Evaluation of total phenolic compounds and antioxidant activity for the drying of bananas and pears
2013
Guiné, Raquel | Gonçalves, Fernando | Alves, Mariana | Oliveira, Solange | Barroca, Maria João | Correia, Paula
Chemically, the phenolic compounds are cyclic benzene compounds having one or more hydroxyl groups directly associated to the ring structure. While they contain alcohol groups, they do not show properties of alcohols. The phenols can be distinguished into two groups: non-flavonoids and flavonoids [1-4]. Bananas cv. nana and pears cv. D. Joaquina were subject to drying (at 70 ºC) for comparison of their properties with the corresponding fresh fruits.

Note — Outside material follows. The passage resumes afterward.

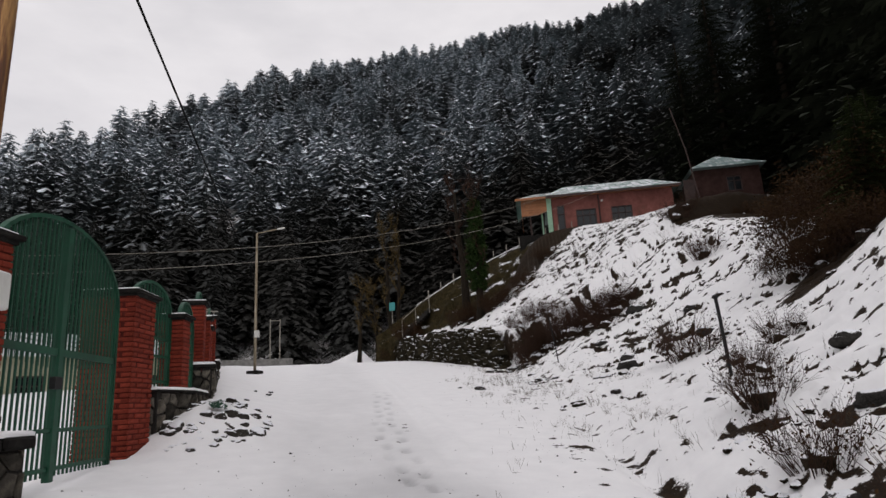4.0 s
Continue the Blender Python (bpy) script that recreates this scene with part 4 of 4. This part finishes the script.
def dry_grass():
    """Single stalks and blades that stand through the snow on the verge and the slope."""
    rng = random.Random(8)
    vs, fs = [], []
    for _ in range(1700):
        s, dq = rng.uniform(-3, 30), abs(rng.gauss(0, 1.0)) * 3.0 - 1.7
        r = float(toe(s)) + dq
        x, y = 0.9075 * r - 0.42 * s, 0.42 * r + 0.9075 * s
        if rng.random() > vnoise(np.array([x / 1.3]), np.array([y / 1.3]))[0] * 1.5 - 0.25:
            continue
        z = ground_at(x, y)
        for _ in range(rng.randint(1, 4)):
            h = rng.uniform(0.03, 0.13)
            px, py = x + rng.gauss(0, 0.05), y + rng.gauss(0, 0.05)
            q = (px + rng.gauss(0, 0.4) * h, py + rng.gauss(0, 0.4) * h, z + h)
            prism(vs, fs, (px, py, z - 0.04), q, 0.0022, 0.001)
    tagged(new("dry_grass", tri_mesh("dry_grass", vs, fs, STRAW)), "dry grass stalks sticking out of the snow", "grass", kind="stuff")


dry_grass()


def bare_tree(seed, height, lean, label, bark=BARK, tips_mat=TWIG_PALE, ivy=0, broom=True, base_r=0.2):
    rng = random.Random(seed)
    p = thing("tree", Matrix(), label, "tree")
    n = 7
    pts = [Vector((lean[0] * (k / n) ** 1.3 + rng.uniform(-0.08, 0.08), lean[1] * (k / n), height * k / n - 0.4)) for k in range(n + 1)]
    part("trunk", tube(pts, [base_r * (1.35 if k == 0 else 1 - 0.75 * k / n) for k in range(n + 1)], 10), bark, p, smooth=True)
    vs, fs, tips = [], [], []
    for k in range(3, n + 1):
        for _ in range(2 if k < n else 4):
            a = rng.uniform(0, 6.283)
            grow(vs, fs, tips, rng, pts[k], (math.cos(a), math.sin(a), rng.uniform(0.4, 1.2)), height * rng.uniform(0.05, 0.11), base_r * 0.2, 2, 0.3, 0.25)
    if broom:
        for q in list(tips)[:: max(1, len(tips) // 18)]:
            for _ in range(12):
                a = rng.uniform(0, 6.283)
                prism(vs, fs, q, q + Vector((math.cos(a) * 0.3, math.sin(a) * 0.3, rng.uniform(0.2, 0.85))), 0.010, 0.005)
    ob = tagged(new("crown", tri_mesh("crown", vs, fs, tips_mat)), kind="stuff")
    ob.parent = p
    if ivy:
        cloud = []
        for _ in range(260):
            q = rng.uniform(0.27, 1.0)
            c = pts[0].lerp(pts[-1], q)
            rad = (0.14 + 0.46 * math.sin(math.pi * min(1, q)) ** 0.7) * rng.uniform(0.3, 1.0)
            a = rng.uniform(0, 6.283)
            cloud.append(c + Vector((math.cos(a) * rad, math.sin(a) * rad, 0)))
        lv, lf = leaf_cloud(cloud, rng, ivy, 0.11, 0.085)
        ob = tagged(new("ivy", tri_mesh("ivy", lv, lf, IVY)), kind="stuff")
        ob.parent = p
    return p


plant(bare_tree(31, 9.5, (-0.5, 0.0), "tall dark leaning tree with bare dark twigs", tips_mat=TWIG, base_r=0.34), -3.42, 46.4)
plant(bare_tree(32, 8.0, (-0.1, 0.1), "tree trunk thickly wrapped in green ivy", tips_mat=TWIG, ivy=9000, base_r=0.26), -2.12, 41.9)
plant(bare_tree(33, 12.0, (-0.4, 0.2), "tall pollarded tree with bare yellowish twig brooms", bark=BARK, base_r=0.26), -11.2, 56.0)
plant(bare_tree(34, 7.0, (0.3, 0.0), "small pollarded tree with bare twig brooms", bark=BARK, base_r=0.22), -13.9, 55.4)
plant(bare_tree(35, 6.5, (-0.3, 0.1), "small pollarded tree with reddish bare twigs", bark=BARK, base_r=0.2), -12.5, 56.2)
plant(bare_tree(36, 9.5, (0.5, 0.1), "slender pollarded tree with reddish bare twigs", bark=BARK, tips_mat=TWIG_PALE, base_r=0.24), -10.8, 56.5)


def fir(seed, label, slim=0.2, needles=NEEDLE_NEAR):
    rng = random.Random(seed)
    p = thing("conifer", Matrix(), label, "conifer tree", "dark conifers above the house")
    v, f = [], []
    for w in range(34):
        q = w / 34
        z = 0.14 + 0.85 * q**0.9
        reach = slim * (1 - q) ** 0.75 * rng.uniform(0.8, 1.15) + 0.012
        for a in range(8):
            ang = 0.785 * a + w * 0.9 + rng.uniform(-0.3, 0.3)
            rr = reach * rng.uniform(0.55, 1.15)
            out, side = Vector((math.cos(ang), math.sin(ang), 0)), Vector((-math.sin(ang), math.cos(ang), 0))
            droop = rng.uniform(0.2, 0.55)
            at = lambda u: out * (rr * u) + Vector((0, 0, z - droop * rr * u**1.4 + 0.05 * rr * u))
            for k in range(9):
                u = (k + 1.2) / 9.5
                for sg in (-1, 1):
                    c = at(u)
                    ln = rr * rng.uniform(0.16, 0.34) * (1.15 - 0.6 * u)
                    tip = c + side * sg * ln + out * ln * rng.uniform(0.2, 0.9) + Vector((0, 0, -ln * rng.uniform(0.15, 0.7)))
                    b = out * (rr * 0.045)
                    n = len(v)
                    v += [tuple(c - b), tuple(c + b), tuple(tip)]
                    f.append((n, n + 1, n + 2))
    ob = new("crown", tri_mesh("crown", v, f, needles))
    ob.parent = p
    part("trunk", tube([(0, 0, -0.1), (0.004, 0, 0.5), (0, 0, 0.99)], [0.018, 0.012, 0.002], 8), BARK, p)
    return p


firs = [fir(41, "tall dark conifer with drooping boughs"), fir(42, "tall dark conifer behind the house", 0.24), fir(43, "broad dark conifer at the forest edge", 0.28)]
rng = random.Random(9)
spots = [(20, 60, 27), (24.5, 57, 29), (27, 50, 28), (24, 59, 22), (30, 58, 30), (25, 42, 26), (33, 48, 28), (17.5, 63, 22), (23.5, 36, 24), (24.5, 31, 25), (17.5, 29, 20), (26, 36, 27), (15.5, 24.0, 17), (20, 25, 22), (26, 47, 24), (30, 42, 26), (36, 56, 30)]
for k, (x, y, h) in enumerate(spots):
    ob = firs[k] if k < 3 else copy_thing(firs[k % 3], Matrix())
    plant(ob, x, y, rng.uniform(0, 360), -0.3, h)
sapling = fir(44, "young green conifer among the brown bushes", 0.34, PINE)
plant(tagged(sapling, "young green conifer among the brown bushes", "conifer tree", "young conifers"), 8.2, 17.1, 30, -0.2, 2.9)
plant(tagged(copy_thing(sapling, Matrix()), "young green conifer among the brown bushes", "conifer tree", "young conifers"), 8.85, 17.7, 130, -0.2, 2.9)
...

All samples were obtained from 5 g of product and 6 successive extractions were performed for each sample (three with methanol and three with acetone solution (40% v/v)), for 1 hour each in an ultrasonic bath. The phenolic content of the different extracts was determined by Folin-Ciocalteu reagent, and the results expressed as gallic acid equivalents. The antioxidant capacity was estimated using the ABTS method, and the results expressed as trolox equivalents. All results were expressed in dry basis, to allow a direct comparison. The results revealed that both fruits studied showed some degree of degradation of the phenolic compounds and consequently a decrease in the antioxidant activity when submitted to drying. Comparing the fresh fruits with those dried at 70 °C, it was found that the amount of reduction in total phenolic content was about 45% for bananas and 59% for pears, while the decrease in the antioxidant activity was around 33% for bananas and 53% for pears.